## [What is being asked]
Give back the whole listing exactly as shown.

## [Data lines]
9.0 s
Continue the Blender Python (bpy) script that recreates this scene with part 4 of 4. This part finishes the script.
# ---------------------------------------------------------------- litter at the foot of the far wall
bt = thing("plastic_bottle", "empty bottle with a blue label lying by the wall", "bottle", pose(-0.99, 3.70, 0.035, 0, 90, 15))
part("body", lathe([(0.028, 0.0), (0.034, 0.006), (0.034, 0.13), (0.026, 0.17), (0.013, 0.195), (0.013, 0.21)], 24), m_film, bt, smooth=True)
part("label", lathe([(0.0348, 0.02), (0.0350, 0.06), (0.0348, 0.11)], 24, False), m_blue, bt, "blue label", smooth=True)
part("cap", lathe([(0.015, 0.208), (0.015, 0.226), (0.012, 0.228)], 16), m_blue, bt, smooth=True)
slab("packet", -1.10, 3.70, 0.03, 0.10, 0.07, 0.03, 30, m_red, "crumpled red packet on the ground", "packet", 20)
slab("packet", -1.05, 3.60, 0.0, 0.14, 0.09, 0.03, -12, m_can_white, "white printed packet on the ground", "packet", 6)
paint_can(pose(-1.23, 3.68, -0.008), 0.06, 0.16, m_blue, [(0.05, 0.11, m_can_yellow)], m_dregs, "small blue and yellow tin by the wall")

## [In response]
9.0 s
Continue the Blender Python (bpy) script that recreates this scene with part 4 of 4. This part finishes the script.
# ---------------------------------------------------------------- litter at the foot of the far wall
bt = thing("plastic_bottle", "empty bottle with a blue label lying by the wall", "bottle", pose(-0.99, 3.70, 0.035, 0, 90, 15))
part("body", lathe([(0.028, 0.0), (0.034, 0.006), (0.034, 0.13), (0.026, 0.17), (0.013, 0.195), (0.013, 0.21)], 24), m_film, bt, smooth=True)
part("label", lathe([(0.0348, 0.02), (0.0350, 0.06), (0.0348, 0.11)], 24, False), m_blue, bt, "blue label", smooth=True)
part("cap", lathe([(0.015, 0.208), (0.015, 0.226), (0.012, 0.228)], 16), m_blue, bt, smooth=True)
slab("packet", -1.10, 3.70, 0.03, 0.10, 0.07, 0.03, 30, m_red, "crumpled red packet on the ground", "packet", 20)
slab("packet", -1.05, 3.60, 0.0, 0.14, 0.09, 0.03, -12, m_can_white, "white printed packet on the ground", "packet", 6)
paint_can(pose(-1.23, 3.68, -0.008), 0.06, 0.16, m_blue, [(0.05, 0.11, m_can_yellow)], m_dregs, "small blue and yellow tin by the wall")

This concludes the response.